--- BEGIN Provided entries ---

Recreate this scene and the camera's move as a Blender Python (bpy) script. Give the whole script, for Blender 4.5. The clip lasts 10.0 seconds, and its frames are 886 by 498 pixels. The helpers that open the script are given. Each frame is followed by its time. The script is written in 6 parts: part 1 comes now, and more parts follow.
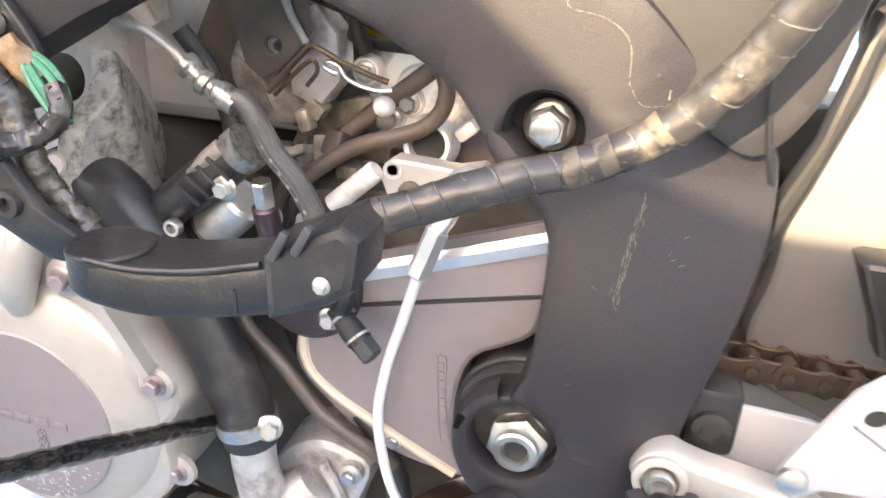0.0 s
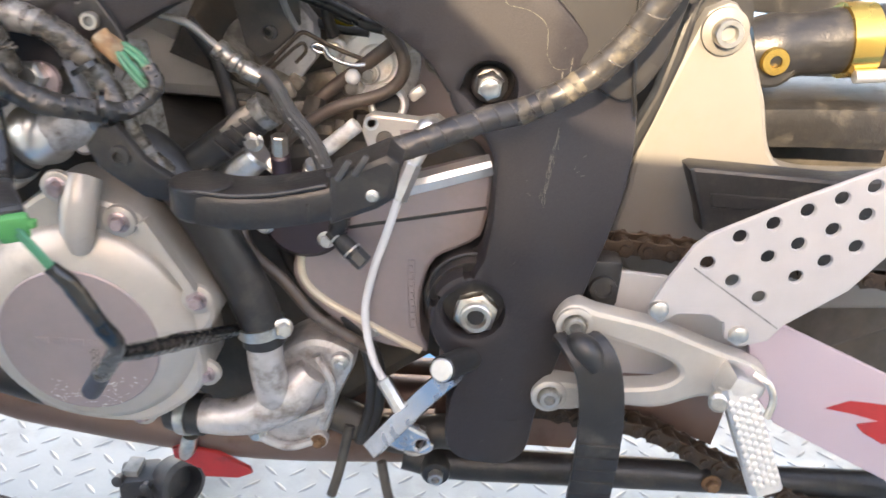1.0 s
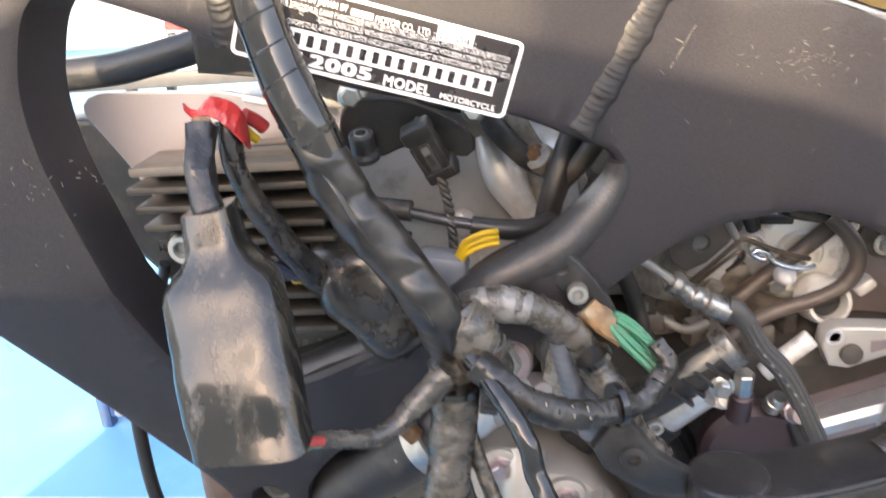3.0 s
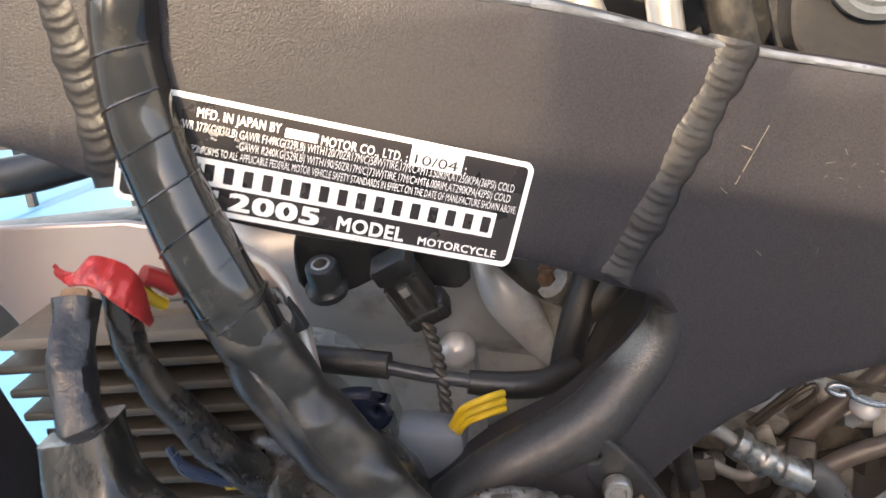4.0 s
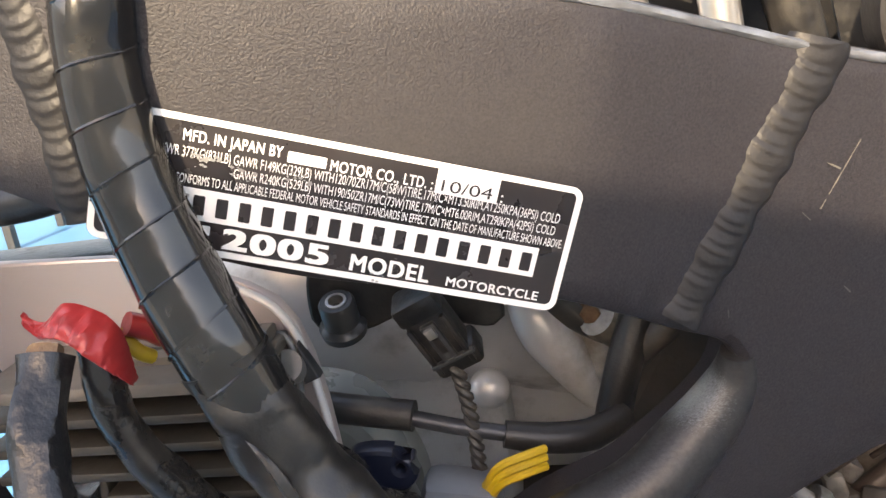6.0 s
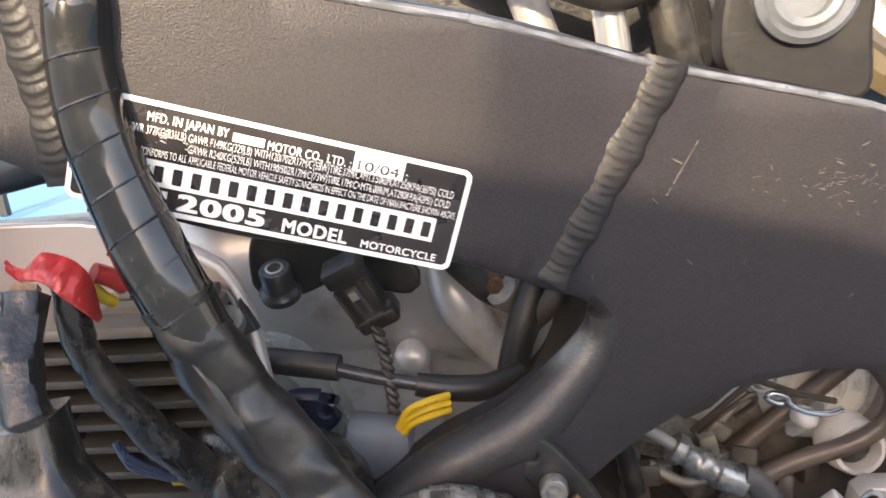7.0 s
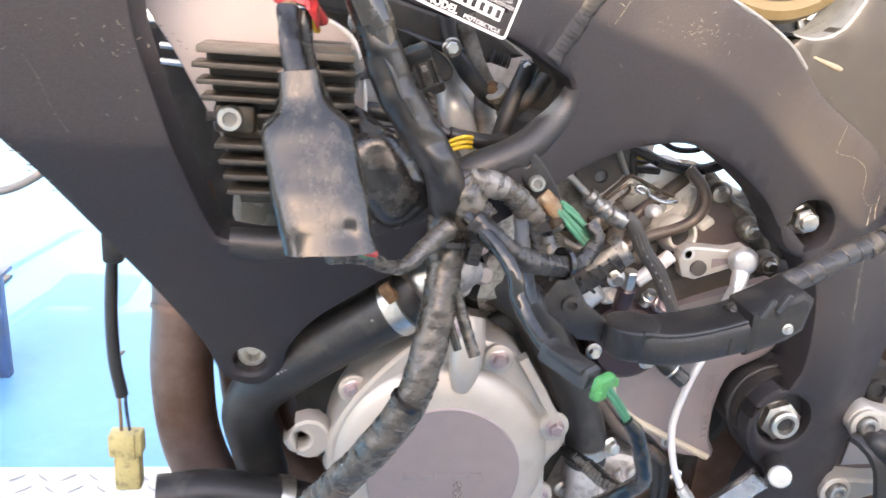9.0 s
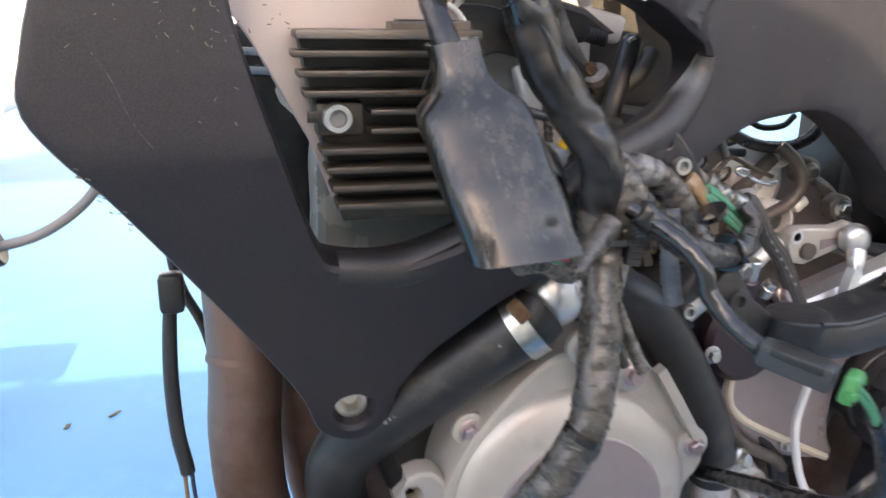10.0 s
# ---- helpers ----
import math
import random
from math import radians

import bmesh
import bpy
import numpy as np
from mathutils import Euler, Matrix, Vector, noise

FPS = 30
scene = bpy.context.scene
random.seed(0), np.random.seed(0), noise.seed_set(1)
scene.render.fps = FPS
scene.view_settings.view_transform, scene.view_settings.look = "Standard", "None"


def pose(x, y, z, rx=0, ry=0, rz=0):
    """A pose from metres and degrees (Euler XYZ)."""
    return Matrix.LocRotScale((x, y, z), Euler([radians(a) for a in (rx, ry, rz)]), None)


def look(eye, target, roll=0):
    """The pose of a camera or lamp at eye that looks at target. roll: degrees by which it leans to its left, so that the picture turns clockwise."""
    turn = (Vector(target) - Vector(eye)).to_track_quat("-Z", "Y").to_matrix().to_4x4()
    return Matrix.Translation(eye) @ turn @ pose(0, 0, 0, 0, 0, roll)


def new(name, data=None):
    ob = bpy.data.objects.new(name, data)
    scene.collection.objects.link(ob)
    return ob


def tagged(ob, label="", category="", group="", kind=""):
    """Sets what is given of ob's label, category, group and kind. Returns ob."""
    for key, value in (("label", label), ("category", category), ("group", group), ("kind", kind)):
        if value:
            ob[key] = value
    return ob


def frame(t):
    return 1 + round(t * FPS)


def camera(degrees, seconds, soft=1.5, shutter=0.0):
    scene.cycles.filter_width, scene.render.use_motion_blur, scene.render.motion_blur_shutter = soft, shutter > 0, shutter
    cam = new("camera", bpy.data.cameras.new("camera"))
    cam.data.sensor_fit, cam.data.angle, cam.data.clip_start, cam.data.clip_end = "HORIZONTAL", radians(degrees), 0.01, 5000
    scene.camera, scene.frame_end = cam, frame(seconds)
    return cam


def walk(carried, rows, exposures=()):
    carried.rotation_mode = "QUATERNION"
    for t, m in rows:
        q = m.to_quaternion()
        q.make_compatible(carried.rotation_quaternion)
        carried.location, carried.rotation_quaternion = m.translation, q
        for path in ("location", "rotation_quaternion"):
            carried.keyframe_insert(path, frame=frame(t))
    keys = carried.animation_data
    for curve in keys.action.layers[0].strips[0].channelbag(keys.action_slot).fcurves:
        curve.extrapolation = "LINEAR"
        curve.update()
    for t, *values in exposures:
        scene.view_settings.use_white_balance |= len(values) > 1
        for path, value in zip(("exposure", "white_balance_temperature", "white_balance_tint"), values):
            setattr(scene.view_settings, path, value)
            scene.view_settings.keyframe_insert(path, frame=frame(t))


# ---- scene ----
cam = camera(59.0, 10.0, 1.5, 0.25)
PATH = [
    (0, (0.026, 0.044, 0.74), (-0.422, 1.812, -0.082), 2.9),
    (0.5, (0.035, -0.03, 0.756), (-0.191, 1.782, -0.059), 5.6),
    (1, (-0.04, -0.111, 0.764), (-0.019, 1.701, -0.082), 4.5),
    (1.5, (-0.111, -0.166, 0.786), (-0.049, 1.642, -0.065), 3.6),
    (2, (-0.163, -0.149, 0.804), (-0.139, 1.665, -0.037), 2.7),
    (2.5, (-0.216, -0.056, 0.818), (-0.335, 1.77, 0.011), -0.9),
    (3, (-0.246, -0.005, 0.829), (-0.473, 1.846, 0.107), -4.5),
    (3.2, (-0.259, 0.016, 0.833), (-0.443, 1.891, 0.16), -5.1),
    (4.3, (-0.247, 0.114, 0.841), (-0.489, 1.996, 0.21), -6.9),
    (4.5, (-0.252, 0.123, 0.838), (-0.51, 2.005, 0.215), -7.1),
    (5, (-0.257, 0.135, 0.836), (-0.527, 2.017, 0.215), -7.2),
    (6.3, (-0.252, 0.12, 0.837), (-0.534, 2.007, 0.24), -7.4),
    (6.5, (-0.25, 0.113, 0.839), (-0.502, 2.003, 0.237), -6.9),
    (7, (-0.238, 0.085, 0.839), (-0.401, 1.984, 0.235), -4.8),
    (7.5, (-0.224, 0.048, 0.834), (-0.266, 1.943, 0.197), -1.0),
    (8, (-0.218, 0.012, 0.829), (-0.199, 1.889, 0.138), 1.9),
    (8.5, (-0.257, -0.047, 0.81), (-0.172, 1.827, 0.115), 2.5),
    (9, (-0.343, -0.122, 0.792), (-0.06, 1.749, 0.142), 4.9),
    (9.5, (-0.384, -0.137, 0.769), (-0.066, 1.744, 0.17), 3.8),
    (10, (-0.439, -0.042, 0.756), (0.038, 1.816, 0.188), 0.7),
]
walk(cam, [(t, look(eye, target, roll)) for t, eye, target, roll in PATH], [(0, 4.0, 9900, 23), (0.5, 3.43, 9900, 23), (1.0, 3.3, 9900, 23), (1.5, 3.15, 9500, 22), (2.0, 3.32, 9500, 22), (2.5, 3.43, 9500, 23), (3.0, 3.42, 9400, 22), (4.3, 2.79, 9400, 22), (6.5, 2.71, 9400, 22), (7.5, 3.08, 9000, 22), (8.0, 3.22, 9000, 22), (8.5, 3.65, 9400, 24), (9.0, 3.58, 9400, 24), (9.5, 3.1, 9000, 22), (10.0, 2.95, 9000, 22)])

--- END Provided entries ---
--- BEGIN Provided entries ---

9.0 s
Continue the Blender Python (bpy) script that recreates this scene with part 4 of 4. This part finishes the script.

--- END Provided entries ---

Extract the run of lines that opens with the line containing "scene.camera, scene.frame_end = cam, frame(seconds)" and closes with the line containing "scene.view_settings.keyframe_insert(path, frame=frame(t))"; reproduce it exactly and add nothing.

Written answer
    scene.camera, scene.frame_end = cam, frame(seconds)
    return cam


def walk(carried, rows, exposures=()):
    carried.rotation_mode = "QUATERNION"
    for t, m in rows:
        q = m.to_quaternion()
        q.make_compatible(carried.rotation_quaternion)
        carried.location, carried.rotation_quaternion = m.translation, q
        for path in ("location", "rotation_quaternion"):
            carried.keyframe_insert(path, frame=frame(t))
    keys = carried.animation_data
    for curve in keys.action.layers[0].strips[0].channelbag(keys.action_slot).fcurves:
        curve.extrapolation = "LINEAR"
        curve.update()
    for t, *values in exposures:
        scene.view_settings.use_white_balance |= len(values) > 1
        for path, value in zip(("exposure", "white_balance_temperature", "white_balance_tint"), values):
            setattr(scene.view_settings, path, value)
            scene.view_settings.keyframe_insert(path, frame=frame(t))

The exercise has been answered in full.